● **Stated exercise**
Note each line of the listing that contains the string "degrees", and copy it.
--- START Stored data ---
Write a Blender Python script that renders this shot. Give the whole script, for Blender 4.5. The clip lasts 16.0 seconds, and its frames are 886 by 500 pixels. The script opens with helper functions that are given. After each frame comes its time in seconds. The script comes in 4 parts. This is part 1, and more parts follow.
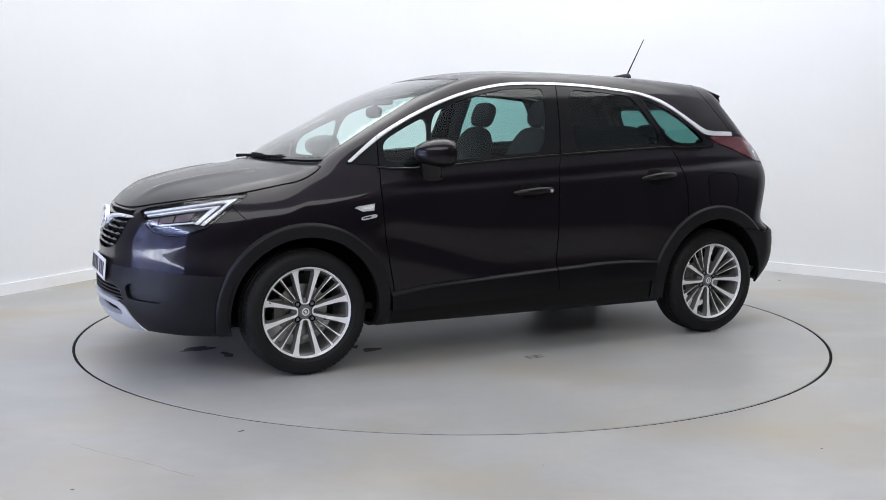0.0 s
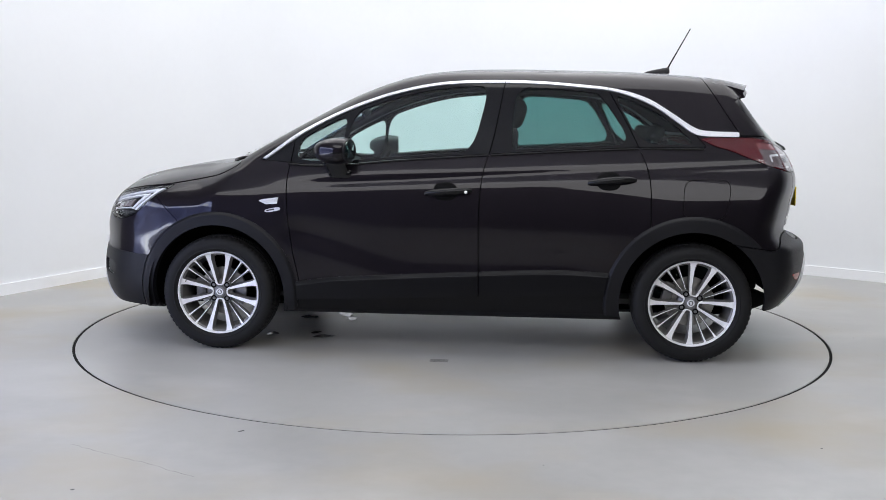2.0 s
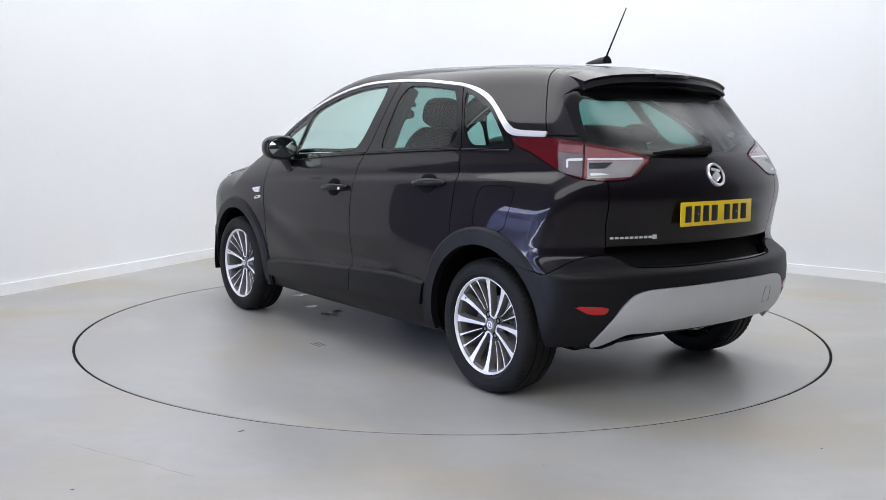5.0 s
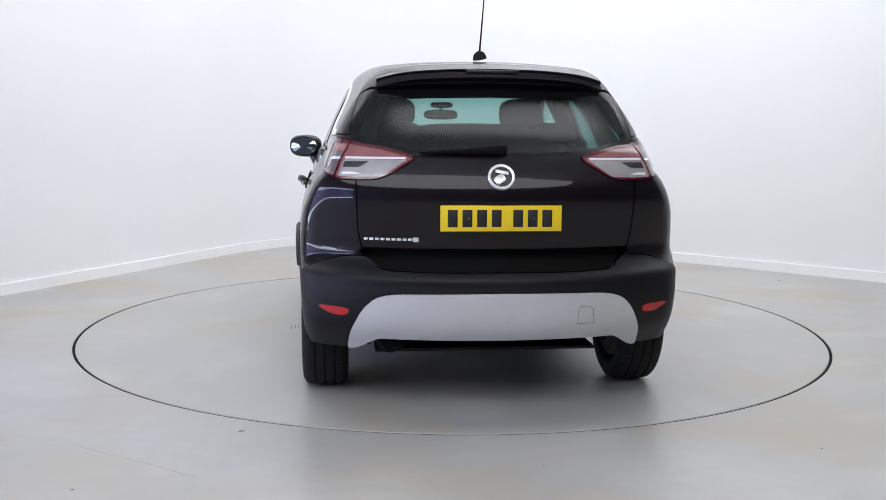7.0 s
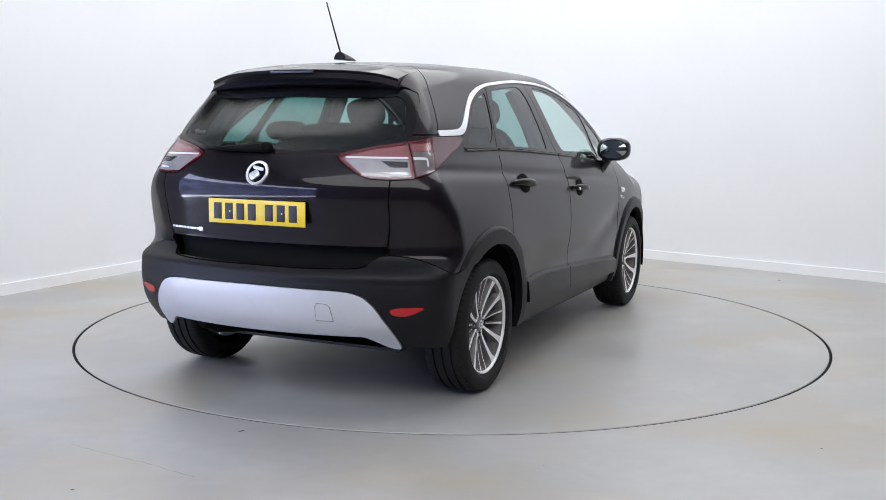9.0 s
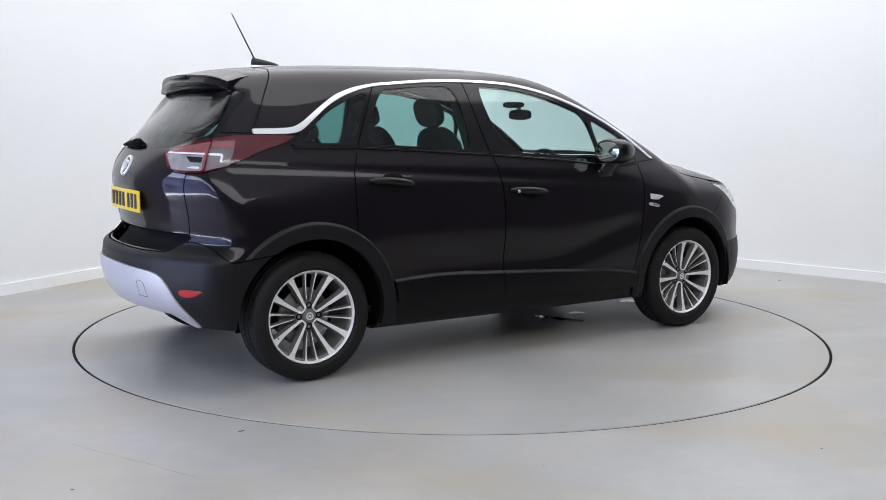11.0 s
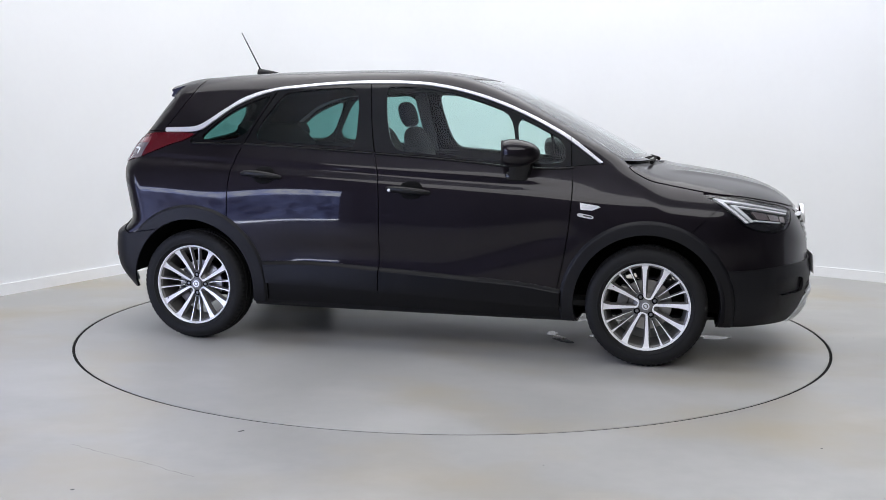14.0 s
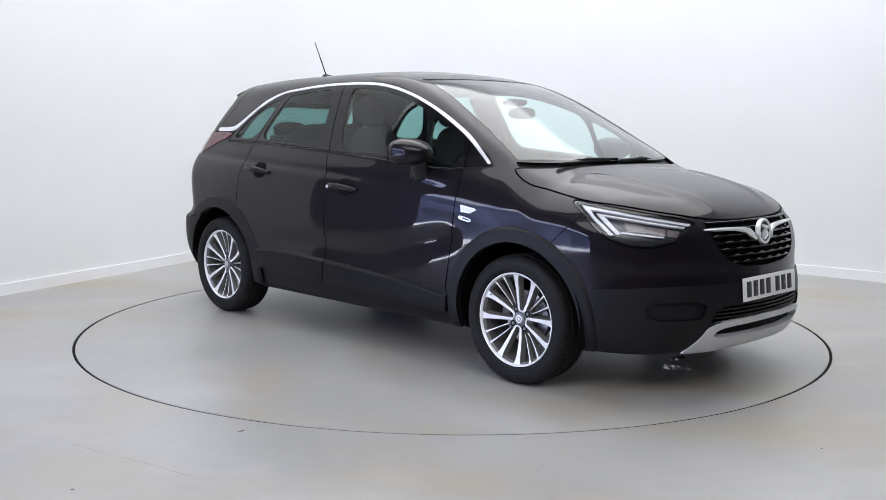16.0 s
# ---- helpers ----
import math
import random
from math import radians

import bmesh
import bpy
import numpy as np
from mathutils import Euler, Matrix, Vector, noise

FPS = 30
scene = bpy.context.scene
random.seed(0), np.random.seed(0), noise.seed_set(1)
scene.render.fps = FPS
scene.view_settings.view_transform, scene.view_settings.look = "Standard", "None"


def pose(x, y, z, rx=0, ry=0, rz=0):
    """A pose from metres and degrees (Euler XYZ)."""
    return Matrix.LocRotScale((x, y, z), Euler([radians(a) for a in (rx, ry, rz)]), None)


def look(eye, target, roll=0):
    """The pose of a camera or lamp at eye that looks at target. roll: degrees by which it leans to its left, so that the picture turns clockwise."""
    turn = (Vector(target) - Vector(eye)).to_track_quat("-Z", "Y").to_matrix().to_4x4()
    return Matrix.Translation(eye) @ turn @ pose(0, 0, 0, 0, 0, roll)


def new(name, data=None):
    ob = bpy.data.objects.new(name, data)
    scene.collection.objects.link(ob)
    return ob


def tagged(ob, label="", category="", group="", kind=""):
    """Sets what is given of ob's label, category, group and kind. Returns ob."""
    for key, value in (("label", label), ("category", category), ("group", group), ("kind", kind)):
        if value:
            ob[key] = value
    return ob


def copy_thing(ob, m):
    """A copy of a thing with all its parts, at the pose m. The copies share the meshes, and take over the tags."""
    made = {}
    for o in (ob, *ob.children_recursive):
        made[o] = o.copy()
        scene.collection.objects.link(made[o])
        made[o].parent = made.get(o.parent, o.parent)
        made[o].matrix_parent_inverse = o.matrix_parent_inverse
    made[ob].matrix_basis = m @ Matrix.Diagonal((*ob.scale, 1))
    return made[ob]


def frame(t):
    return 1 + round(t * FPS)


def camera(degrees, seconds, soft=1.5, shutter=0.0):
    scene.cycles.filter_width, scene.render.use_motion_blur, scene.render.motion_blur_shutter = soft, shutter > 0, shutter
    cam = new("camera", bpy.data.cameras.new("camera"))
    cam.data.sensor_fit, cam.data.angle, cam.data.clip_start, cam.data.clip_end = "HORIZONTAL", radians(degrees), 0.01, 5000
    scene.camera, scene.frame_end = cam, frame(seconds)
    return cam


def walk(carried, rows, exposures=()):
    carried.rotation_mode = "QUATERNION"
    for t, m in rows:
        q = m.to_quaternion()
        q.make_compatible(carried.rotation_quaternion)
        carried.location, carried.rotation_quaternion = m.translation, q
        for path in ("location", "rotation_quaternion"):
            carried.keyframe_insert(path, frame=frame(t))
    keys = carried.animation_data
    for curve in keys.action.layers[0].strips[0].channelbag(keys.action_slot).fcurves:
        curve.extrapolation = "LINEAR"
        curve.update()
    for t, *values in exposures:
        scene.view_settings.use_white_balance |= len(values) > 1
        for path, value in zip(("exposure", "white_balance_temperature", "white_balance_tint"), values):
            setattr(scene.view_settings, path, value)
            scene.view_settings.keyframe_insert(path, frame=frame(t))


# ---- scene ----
cam = camera(48.744, 16.0, soft=0.45)
EYE = (0.0, -6.1475, 1.2508)
VIEW = look(EYE, (-0.00912, -5.15535, 1.12609), 0.468)
walk(cam, [(0, VIEW), (16.0, VIEW)], [(0, 0.0), (16.0, 0.0)])

# ---- world and lights: a closed hall lit by soft ceiling lamps ----
world = bpy.data.worlds.new("world")
scene.world = world
world.use_nodes = True
world.node_tree.nodes["Background"].inputs[0].default_value = (0.75, 0.82, 0.9, 1)
world.node_tree.nodes["Background"].inputs[1].default_value = 0.1


def ceiling_lamp(x, y, z, sx, sy, power, color=(0.976, 0.975, 0.978), target=None):
    d = bpy.data.lights.new("ceiling_lamp", "AREA")
    d.shape, d.size, d.size_y, d.energy, d.color = "ELLIPSE", sx, sy, power, color
    ob = new("ceiling_lamp", d)
    ob.matrix_world = look((x, y, z), target or (x, y + 0.001, 0))
    return ob


ceiling_lamp(0.2, 0.9, 4.42, 8.8, 5.8, 312)
ceiling_lamp(-0.2, -5.2, 4.35, 8.4, 4.4, 290, target=(0, 1.4, 0.3))


# ---- materials ----
def material(name, base, rough=0.5, metal=0.0, coat=0.0, var=0.0, scale=8.0, bump=0.0, bump_scale=200.0, rough_var=0.0, spec=0.5):
    m = bpy.data.materials.new(name)
    m.use_nodes = True
    nt = m.node_tree
    b = nt.nodes["Principled BSDF"]
    b.inputs["Base Color"].default_value = (*base, 1)
    b.inputs["Roughness"].default_value = rough
    b.inputs["Metallic"].default_value = metal
    b.inputs["Coat Weight"].default_value = coat
    b.inputs["Coat Roughness"].default_value = 0.02
    b.inputs["Specular IOR Level"].default_value = spec
    co = nt.nodes.new("ShaderNodeTexCoord")
    if var or rough_var:
        n1 = nt.nodes.new("ShaderNodeTexNoise")
        n1.inputs["Scale"].default_value, n1.inputs["Detail"].default_value = scale, 6
        n2 = nt.nodes.new("ShaderNodeTexNoise")
        n2.inputs["Scale"].default_value, n2.inputs["Detail"].default_value = scale * 14, 3
        mix = nt.nodes.new("ShaderNodeMath")
        mix.operation = "MULTIPLY_ADD"
        mix.inputs[1].default_value = 0.35
        for n in (n1, n2):
            nt.links.new(co.outputs["Object"], n.inputs["Vector"])
        nt.links.new(n2.outputs[0], mix.inputs[0])
        nt.links.new(n1.outputs[0], mix.inputs[2])
        if var:
            r = nt.nodes.new("ShaderNodeMapRange")
            r.inputs[1].default_value, r.inputs[2].default_value = 0.35, 1.0
            r.inputs[3].default_value, r.inputs[4].default_value = 1 - var, 1 + var
            h = nt.nodes.new("ShaderNodeHueSaturation")
            h.inputs["Color"].default_value = (*base, 1)
            nt.links.new(mix.outputs[0], r.inputs[0])
            nt.links.new(r.outputs[0], h.inputs["Value"])
            nt.links.new(h.outputs[0], b.inputs["Base Color"])
        if rough_var:
            r = nt.nodes.new("ShaderNodeMapRange")
            r.inputs[1].default_value, r.inputs[2].default_value = 0.35, 1.0
            r.inputs[3].default_value, r.inputs[4].default_value = max(0.02, rough - rough_var), rough + rough_var
            nt.links.new(mix.outputs[0], r.inputs[0])
            nt.links.new(r.outputs[0], b.inputs["Roughness"])
    if bump:
        n = nt.nodes.new("ShaderNodeTexNoise")
        n.inputs["Scale"].default_value, n.inputs["Detail"].default_value = bump_scale, 4
        nt.links.new(co.outputs["Object"], n.inputs["Vector"])
        bp = nt.nodes.new("ShaderNodeBump")
        bp.inputs["Strength"].default_value, bp.inputs["Distance"].default_value = bump, 0.002
        nt.links.new(n.outputs[0], bp.inputs["Height"])
        nt.links.new(bp.outputs[0], b.inputs["Normal"])
    return m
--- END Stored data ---
● **Output of the exercise**
    """A pose from metres and degrees (Euler XYZ)."""
    """The pose of a camera or lamp at eye that looks at target. roll: degrees by which it leans to its left, so that the picture turns clockwise."""
def camera(degrees, seconds, soft=1.5, shutter=0.0):
    cam.data.sensor_fit, cam.data.angle, cam.data.clip_start, cam.data.clip_end = "HORIZONTAL", radians(degrees), 0.01, 5000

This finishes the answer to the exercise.